━━ Raw data ━━
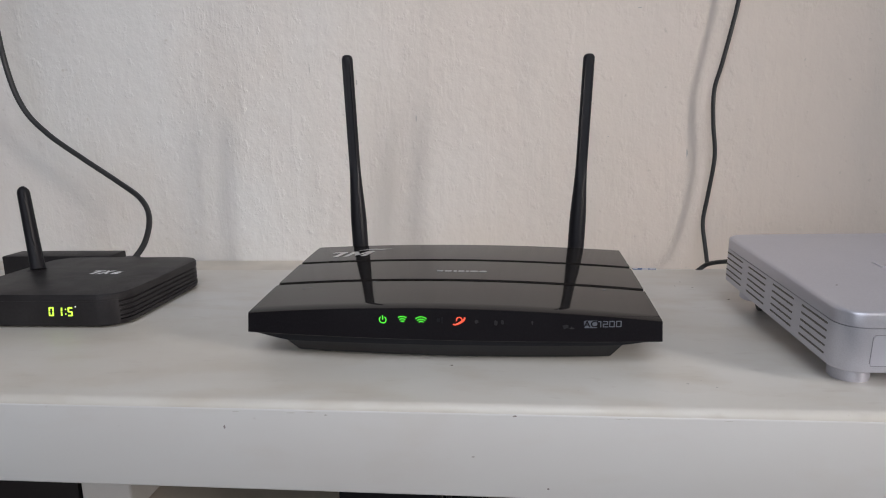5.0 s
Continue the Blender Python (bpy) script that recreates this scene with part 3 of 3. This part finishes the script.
━━━
━━ Raw data ━━
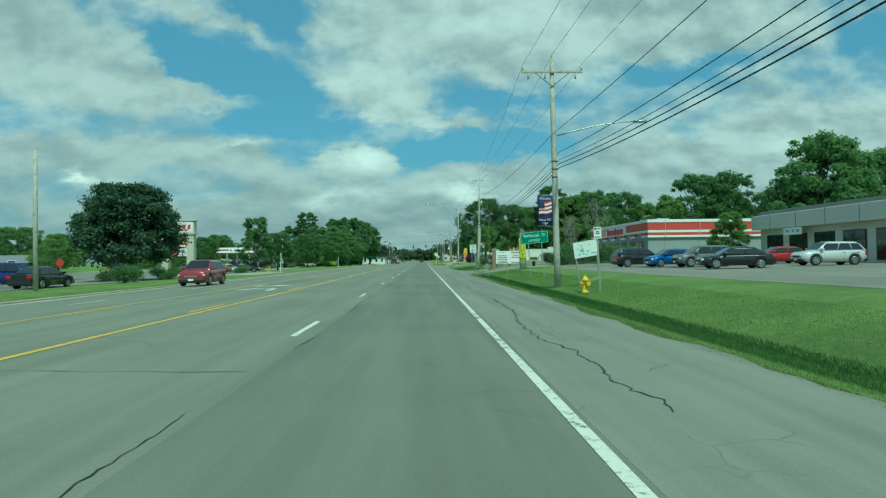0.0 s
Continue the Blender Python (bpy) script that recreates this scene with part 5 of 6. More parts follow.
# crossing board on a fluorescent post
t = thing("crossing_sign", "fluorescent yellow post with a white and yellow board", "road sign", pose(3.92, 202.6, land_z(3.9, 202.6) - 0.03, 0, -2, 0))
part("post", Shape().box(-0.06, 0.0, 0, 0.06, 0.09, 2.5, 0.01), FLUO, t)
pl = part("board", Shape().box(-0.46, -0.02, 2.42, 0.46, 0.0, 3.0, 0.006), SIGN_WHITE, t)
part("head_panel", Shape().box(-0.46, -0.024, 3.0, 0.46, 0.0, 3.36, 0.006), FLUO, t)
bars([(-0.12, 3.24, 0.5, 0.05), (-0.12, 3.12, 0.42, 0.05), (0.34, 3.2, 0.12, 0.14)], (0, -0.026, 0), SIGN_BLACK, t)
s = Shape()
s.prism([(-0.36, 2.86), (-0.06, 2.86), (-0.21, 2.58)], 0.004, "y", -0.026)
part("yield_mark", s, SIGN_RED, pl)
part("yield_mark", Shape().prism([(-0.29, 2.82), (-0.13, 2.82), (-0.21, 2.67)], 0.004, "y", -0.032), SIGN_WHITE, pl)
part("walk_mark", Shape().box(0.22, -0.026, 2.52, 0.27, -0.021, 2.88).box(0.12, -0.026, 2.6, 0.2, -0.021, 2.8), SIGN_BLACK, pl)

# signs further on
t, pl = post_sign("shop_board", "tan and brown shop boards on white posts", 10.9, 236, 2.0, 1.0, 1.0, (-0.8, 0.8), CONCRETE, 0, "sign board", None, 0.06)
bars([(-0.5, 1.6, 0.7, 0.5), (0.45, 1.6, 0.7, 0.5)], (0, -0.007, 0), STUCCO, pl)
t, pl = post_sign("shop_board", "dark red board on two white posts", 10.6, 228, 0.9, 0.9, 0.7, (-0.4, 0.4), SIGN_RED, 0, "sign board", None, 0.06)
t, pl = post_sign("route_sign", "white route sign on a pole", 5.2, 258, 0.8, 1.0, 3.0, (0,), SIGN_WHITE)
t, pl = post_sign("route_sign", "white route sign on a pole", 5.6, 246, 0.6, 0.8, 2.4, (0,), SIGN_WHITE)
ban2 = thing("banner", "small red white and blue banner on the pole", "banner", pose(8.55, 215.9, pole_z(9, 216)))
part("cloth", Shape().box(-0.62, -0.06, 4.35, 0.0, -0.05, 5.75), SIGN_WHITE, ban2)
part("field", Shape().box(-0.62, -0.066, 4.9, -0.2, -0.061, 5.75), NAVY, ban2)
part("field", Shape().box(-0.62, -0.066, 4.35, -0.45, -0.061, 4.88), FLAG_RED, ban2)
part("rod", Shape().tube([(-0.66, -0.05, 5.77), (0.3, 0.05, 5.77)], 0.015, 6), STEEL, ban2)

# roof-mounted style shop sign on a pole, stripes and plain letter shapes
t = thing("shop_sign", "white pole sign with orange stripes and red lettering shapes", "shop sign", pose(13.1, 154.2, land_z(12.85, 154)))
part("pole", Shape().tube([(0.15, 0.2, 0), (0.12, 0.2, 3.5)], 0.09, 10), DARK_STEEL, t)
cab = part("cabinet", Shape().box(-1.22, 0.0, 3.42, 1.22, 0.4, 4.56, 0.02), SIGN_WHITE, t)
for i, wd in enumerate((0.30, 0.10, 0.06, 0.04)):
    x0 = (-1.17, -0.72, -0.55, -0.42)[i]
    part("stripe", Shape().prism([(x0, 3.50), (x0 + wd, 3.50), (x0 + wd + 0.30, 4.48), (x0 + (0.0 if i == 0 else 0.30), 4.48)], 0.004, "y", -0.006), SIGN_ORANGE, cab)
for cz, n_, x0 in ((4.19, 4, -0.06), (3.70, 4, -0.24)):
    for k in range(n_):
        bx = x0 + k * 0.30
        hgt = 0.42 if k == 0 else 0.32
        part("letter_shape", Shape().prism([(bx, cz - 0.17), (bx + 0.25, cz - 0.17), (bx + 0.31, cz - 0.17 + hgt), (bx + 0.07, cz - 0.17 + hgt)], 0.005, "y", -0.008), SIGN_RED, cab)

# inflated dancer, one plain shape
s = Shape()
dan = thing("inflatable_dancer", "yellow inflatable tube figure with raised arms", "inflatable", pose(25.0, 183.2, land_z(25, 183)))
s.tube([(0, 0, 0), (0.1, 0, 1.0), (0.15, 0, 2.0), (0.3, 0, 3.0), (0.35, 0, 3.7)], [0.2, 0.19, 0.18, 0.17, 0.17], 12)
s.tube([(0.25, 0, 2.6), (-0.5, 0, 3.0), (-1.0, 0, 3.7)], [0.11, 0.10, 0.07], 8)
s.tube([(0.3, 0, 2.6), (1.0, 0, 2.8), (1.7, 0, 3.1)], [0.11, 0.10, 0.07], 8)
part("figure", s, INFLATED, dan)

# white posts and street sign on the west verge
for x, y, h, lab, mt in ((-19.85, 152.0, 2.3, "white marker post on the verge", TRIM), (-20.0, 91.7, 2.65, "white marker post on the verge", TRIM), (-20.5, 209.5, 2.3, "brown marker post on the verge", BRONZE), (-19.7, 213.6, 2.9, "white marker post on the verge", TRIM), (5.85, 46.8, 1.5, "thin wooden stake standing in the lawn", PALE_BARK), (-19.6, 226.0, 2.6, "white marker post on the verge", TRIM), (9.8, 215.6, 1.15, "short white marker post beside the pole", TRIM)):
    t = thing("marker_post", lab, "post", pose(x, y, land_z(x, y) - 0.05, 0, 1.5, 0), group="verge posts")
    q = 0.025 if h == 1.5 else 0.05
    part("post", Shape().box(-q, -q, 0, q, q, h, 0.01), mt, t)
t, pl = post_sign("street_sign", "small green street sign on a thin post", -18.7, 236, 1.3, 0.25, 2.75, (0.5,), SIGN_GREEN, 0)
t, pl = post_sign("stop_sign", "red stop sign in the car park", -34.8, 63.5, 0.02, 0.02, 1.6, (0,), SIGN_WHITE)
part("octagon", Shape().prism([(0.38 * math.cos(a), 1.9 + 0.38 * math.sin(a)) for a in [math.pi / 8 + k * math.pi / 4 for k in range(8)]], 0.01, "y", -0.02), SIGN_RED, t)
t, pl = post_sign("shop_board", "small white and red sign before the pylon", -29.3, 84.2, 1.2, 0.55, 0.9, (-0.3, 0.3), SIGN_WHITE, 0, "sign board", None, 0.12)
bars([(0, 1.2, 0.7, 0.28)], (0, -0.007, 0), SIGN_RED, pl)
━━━
Pull out every line above that holds the word "Python".

Continue the Blender Python (bpy) script that recreates this scene with part 3 of 3. This part finishes the script.
Continue the Blender Python (bpy) script that recreates this scene with part 5 of 6. More parts follow.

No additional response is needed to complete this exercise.